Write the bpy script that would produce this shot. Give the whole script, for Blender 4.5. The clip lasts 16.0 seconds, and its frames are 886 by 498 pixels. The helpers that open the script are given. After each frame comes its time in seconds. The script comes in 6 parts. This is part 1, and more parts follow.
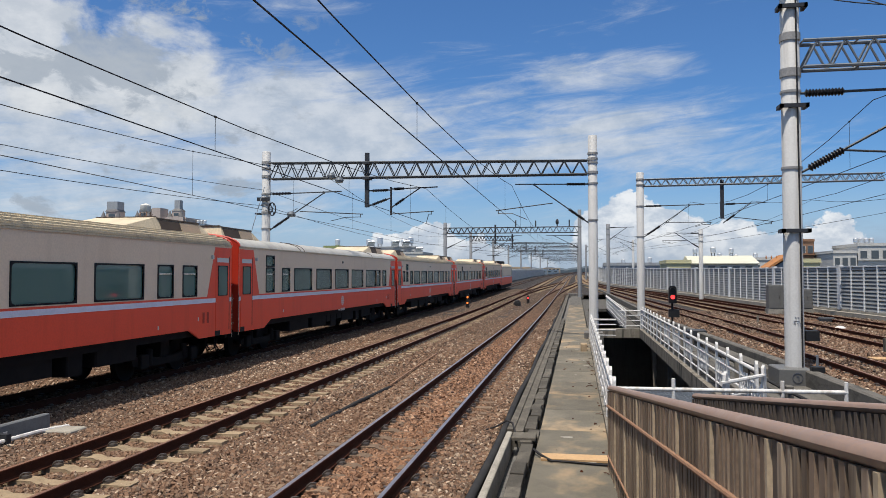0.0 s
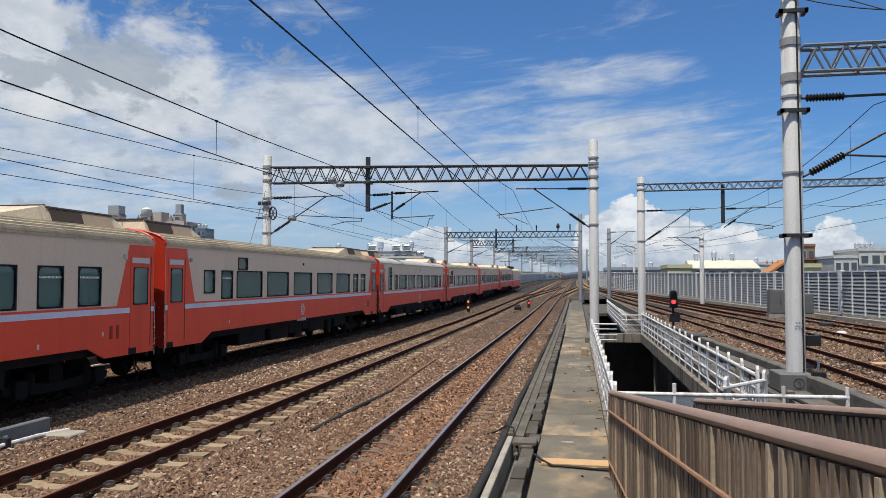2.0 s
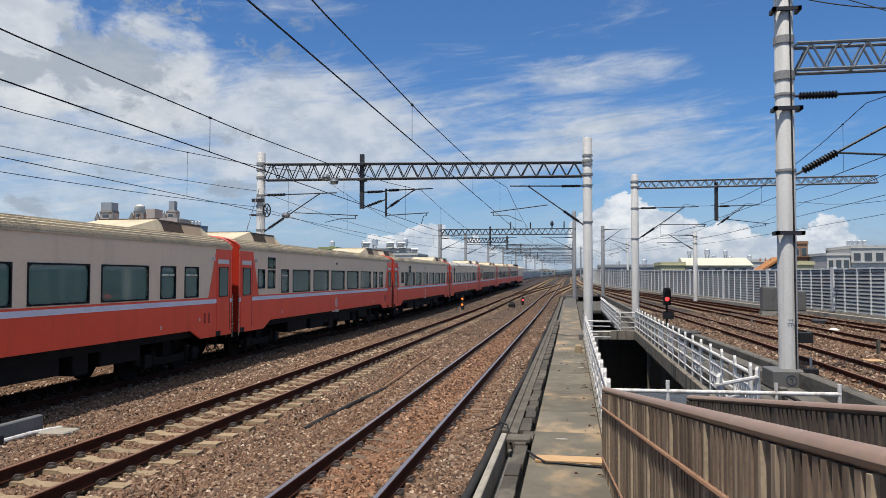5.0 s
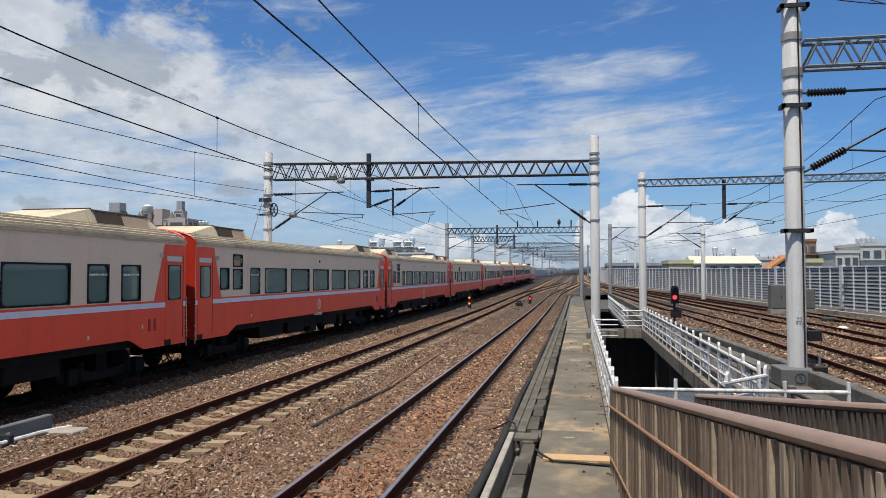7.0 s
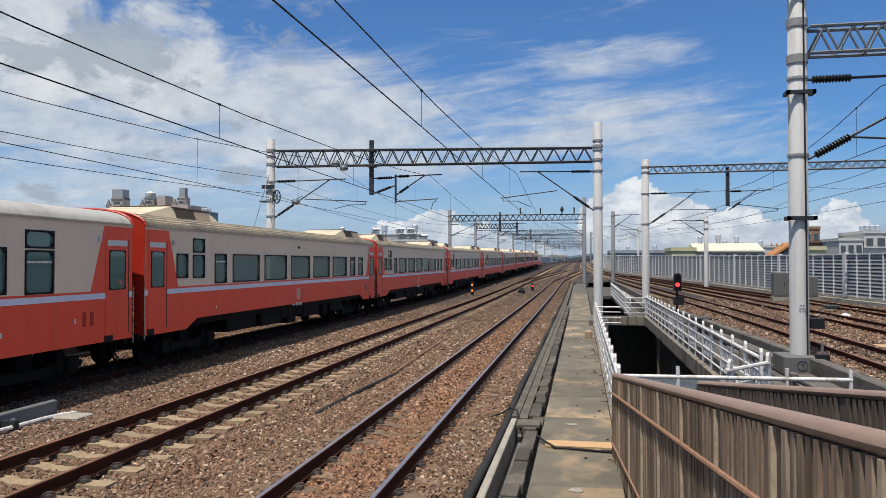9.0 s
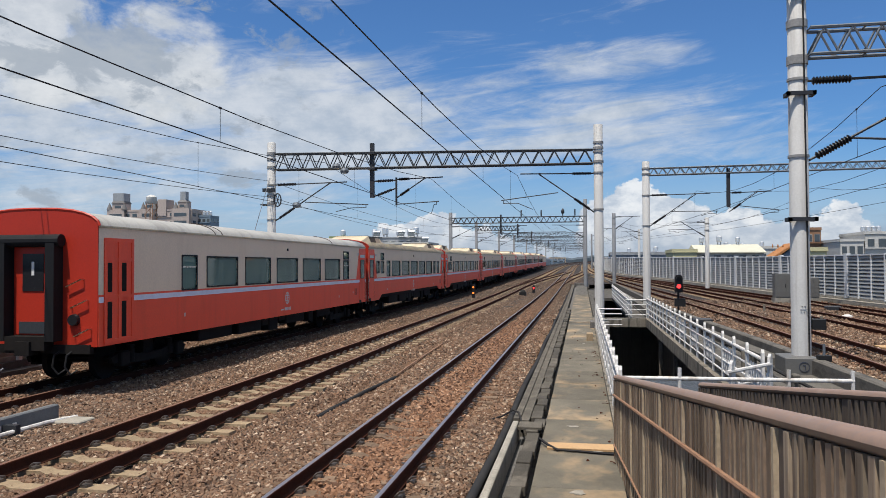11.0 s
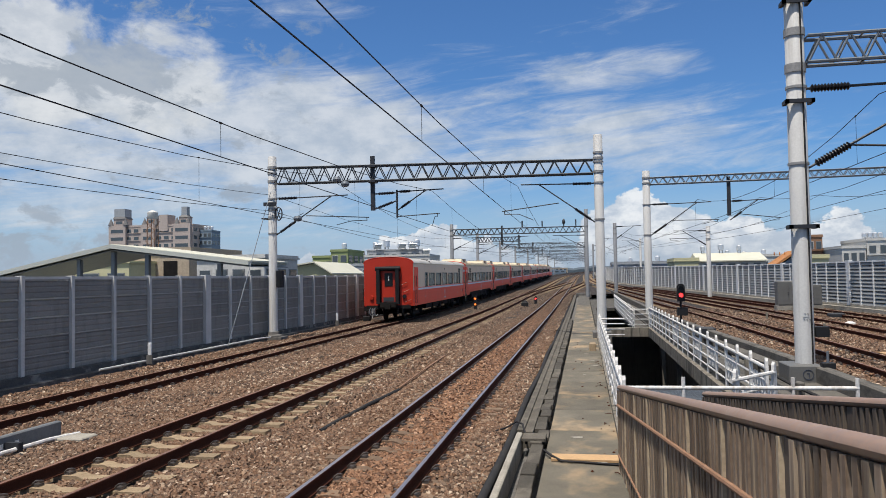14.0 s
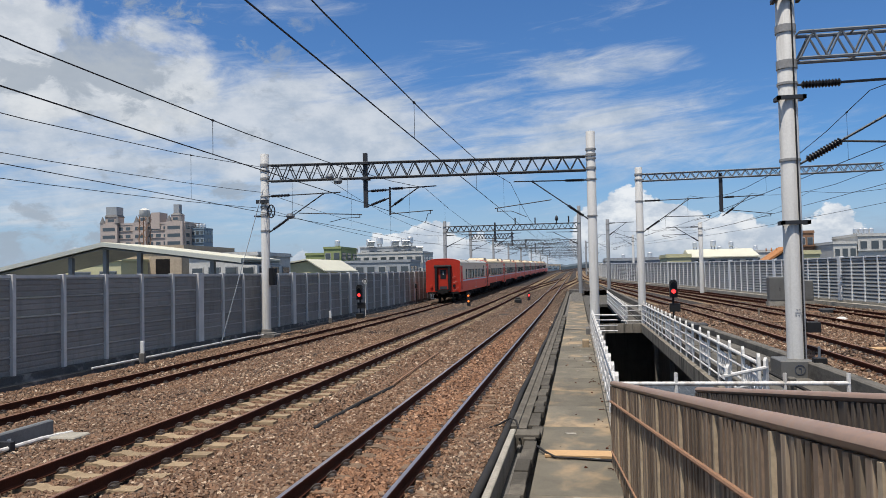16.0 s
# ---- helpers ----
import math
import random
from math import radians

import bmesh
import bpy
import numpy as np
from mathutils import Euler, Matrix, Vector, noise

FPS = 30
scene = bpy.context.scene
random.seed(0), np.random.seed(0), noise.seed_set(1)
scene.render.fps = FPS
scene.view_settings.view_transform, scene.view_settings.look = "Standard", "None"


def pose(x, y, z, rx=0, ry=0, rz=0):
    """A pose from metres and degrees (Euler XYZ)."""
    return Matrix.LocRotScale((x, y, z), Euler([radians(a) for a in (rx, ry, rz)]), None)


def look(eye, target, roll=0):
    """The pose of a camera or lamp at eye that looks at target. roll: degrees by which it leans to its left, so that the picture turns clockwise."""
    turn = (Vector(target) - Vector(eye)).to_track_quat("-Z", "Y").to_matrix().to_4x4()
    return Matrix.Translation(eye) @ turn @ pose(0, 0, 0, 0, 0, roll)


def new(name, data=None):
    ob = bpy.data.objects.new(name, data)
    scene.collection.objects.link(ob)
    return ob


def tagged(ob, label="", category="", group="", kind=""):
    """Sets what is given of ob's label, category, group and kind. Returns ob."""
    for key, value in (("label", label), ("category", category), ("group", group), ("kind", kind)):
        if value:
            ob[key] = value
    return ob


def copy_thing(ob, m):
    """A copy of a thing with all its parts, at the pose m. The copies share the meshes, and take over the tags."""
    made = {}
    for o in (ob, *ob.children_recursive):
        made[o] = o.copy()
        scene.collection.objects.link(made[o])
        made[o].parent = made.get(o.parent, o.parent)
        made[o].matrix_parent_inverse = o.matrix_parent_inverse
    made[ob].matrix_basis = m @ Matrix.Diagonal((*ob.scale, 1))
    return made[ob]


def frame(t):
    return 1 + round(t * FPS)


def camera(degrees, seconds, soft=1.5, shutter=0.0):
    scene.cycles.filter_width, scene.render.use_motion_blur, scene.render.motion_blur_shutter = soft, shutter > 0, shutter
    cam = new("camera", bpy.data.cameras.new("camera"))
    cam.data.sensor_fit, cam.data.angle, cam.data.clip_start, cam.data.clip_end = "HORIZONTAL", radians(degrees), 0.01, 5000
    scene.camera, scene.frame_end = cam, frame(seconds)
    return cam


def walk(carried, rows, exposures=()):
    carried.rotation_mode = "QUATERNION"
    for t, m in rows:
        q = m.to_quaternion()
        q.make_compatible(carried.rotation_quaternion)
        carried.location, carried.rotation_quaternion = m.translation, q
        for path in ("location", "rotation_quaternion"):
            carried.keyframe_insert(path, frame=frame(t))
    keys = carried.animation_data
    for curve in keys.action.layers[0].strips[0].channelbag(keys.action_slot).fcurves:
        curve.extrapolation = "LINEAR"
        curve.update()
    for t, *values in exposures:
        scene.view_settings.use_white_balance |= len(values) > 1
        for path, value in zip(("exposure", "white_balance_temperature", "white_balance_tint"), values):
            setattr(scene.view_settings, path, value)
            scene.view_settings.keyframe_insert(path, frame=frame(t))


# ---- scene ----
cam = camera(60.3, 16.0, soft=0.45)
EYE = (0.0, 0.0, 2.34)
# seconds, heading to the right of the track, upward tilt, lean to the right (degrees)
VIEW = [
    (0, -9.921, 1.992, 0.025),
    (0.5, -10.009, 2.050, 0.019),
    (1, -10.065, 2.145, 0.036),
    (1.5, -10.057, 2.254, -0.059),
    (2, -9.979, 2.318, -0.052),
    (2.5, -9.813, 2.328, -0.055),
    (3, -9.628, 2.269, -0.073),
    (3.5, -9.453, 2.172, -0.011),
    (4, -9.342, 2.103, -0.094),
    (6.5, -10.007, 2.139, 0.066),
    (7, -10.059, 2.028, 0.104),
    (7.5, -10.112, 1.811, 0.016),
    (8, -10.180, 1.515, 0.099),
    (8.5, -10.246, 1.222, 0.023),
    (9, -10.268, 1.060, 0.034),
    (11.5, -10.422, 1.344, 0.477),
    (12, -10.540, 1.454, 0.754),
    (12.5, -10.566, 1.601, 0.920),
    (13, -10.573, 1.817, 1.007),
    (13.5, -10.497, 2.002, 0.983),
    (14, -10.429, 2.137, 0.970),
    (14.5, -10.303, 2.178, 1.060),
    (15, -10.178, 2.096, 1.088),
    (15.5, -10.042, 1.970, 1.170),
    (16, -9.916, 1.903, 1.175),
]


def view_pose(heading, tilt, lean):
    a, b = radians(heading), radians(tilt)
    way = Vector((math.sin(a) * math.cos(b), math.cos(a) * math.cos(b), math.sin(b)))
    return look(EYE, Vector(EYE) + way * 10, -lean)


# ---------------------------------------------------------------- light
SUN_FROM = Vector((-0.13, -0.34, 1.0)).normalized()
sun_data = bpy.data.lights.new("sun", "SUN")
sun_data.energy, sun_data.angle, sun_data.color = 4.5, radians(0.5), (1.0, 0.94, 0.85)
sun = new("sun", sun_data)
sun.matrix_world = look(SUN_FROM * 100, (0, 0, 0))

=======

### [What is asked]
Write out, word for word, the lines from the start of the data through the one holding "pose from metres". Omit pictures.

### [Completed task]
Write the bpy script that would produce this shot. Give the whole script, for Blender 4.5. The clip lasts 16.0 seconds, and its frames are 886 by 498 pixels. The helpers that open the script are given. After each frame comes its time in seconds. The script comes in 6 parts. This is part 1, and more parts follow.
0.0 s
2.0 s
5.0 s
7.0 s
9.0 s
11.0 s
14.0 s
16.0 s
# ---- helpers ----
import math
import random
from math import radians

import bmesh
import bpy
import numpy as np
from mathutils import Euler, Matrix, Vector, noise

FPS = 30
scene = bpy.context.scene
random.seed(0), np.random.seed(0), noise.seed_set(1)
scene.render.fps = FPS
scene.view_settings.view_transform, scene.view_settings.look = "Standard", "None"


def pose(x, y, z, rx=0, ry=0, rz=0):
    """A pose from metres and degrees (Euler XYZ)."""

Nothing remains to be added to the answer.